▶ What the task asks
Locate "2 of 4. More parts follow." in the listing. Transcribe the line that contains it and every line that follows, through the last, omitting all pictures.

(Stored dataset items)
####################

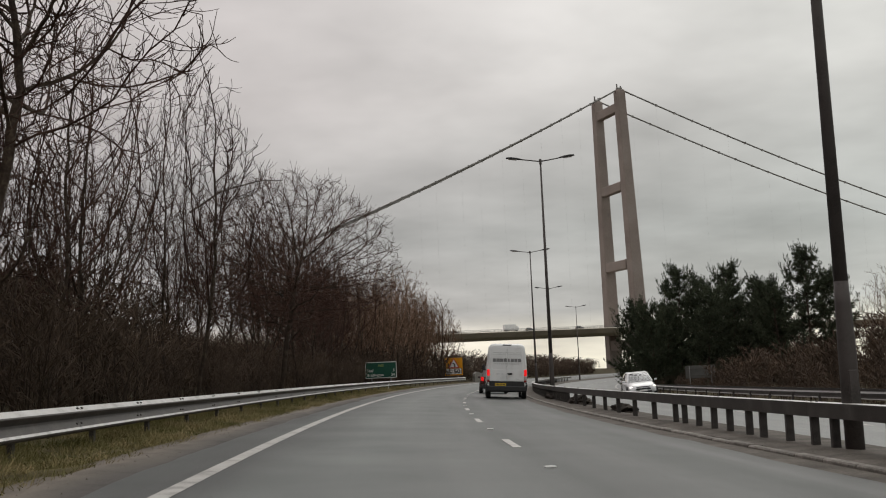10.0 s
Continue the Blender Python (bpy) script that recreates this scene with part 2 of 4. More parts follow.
M_MATTED = node_mat("matted_grass", (0.105, 0.089, 0.047), 0.95, spec=0.05, dark=(0.045, 0.038, 0.020), light=(0.17, 0.14, 0.08), scale=1.1, bump=1.0, bump_scale=35)
M_COLUMN = node_mat("lamp_column_paint", (0.066, 0.056, 0.052), 0.6, 0.2, dark=(0.034, 0.029, 0.026), scale=2.0, bump=0.15)
M_BLACK = node_mat("black_plastic", (0.016, 0.016, 0.017), 0.45, dark=(0.010, 0.010, 0.010), scale=8)
M_CONCRETE = node_mat("tower_concrete", (0.275, 0.232, 0.208), 0.85, dark=(0.205, 0.175, 0.158), light=(0.33, 0.29, 0.262), scale=0.06, bump=0.1, bump_scale=1.5)
M_DECK = node_mat("deck_steel_paint", (0.42, 0.385, 0.315), 0.6, dark=(0.30, 0.275, 0.225), scale=0.1)
M_CABLE = node_mat("cable_paint", (0.22, 0.215, 0.205), 0.6, scale=0.3)
M_AMBER = node_mat("amber_sign_film", (0.83, 0.36, 0.012), 0.38, dark=(0.70, 0.28, 0.008), scale=1.2)
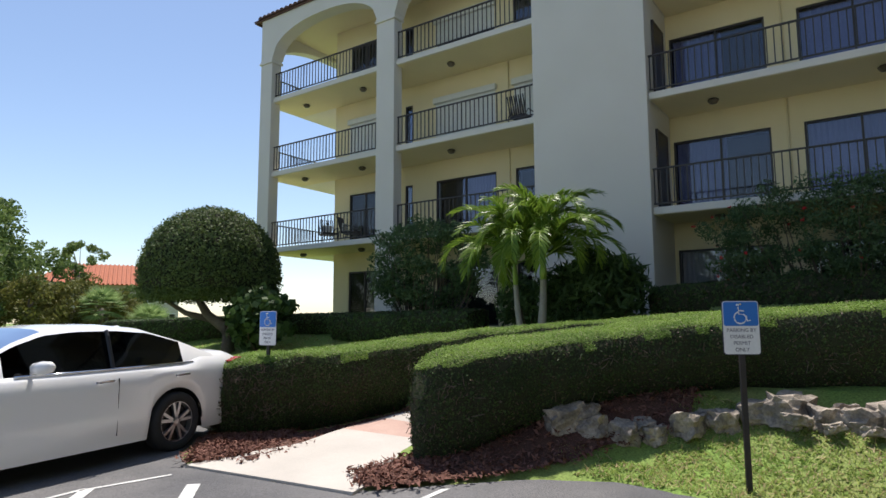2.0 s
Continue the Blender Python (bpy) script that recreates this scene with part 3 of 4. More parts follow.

####################

▶ Solution
Continue the Blender Python (bpy) script that recreates this scene with part 2 of 4. More parts follow.
M_MATTED = node_mat("matted_grass", (0.105, 0.089, 0.047), 0.95, spec=0.05, dark=(0.045, 0.038, 0.020), light=(0.17, 0.14, 0.08), scale=1.1, bump=1.0, bump_scale=35)
M_COLUMN = node_mat("lamp_column_paint", (0.066, 0.056, 0.052), 0.6, 0.2, dark=(0.034, 0.029, 0.026), scale=2.0, bump=0.15)
M_BLACK = node_mat("black_plastic", (0.016, 0.016, 0.017), 0.45, dark=(0.010, 0.010, 0.010), scale=8)
M_CONCRETE = node_mat("tower_concrete", (0.275, 0.232, 0.208), 0.85, dark=(0.205, 0.175, 0.158), light=(0.33, 0.29, 0.262), scale=0.06, bump=0.1, bump_scale=1.5)
M_DECK = node_mat("deck_steel_paint", (0.42, 0.385, 0.315), 0.6, dark=(0.30, 0.275, 0.225), scale=0.1)
M_CABLE = node_mat("cable_paint", (0.22, 0.215, 0.205), 0.6, scale=0.3)
M_AMBER = node_mat("amber_sign_film", (0.83, 0.36, 0.012), 0.38, dark=(0.70, 0.28, 0.008), scale=1.2)
2.0 s
Continue the Blender Python (bpy) script that recreates this scene with part 3 of 4. More parts follow.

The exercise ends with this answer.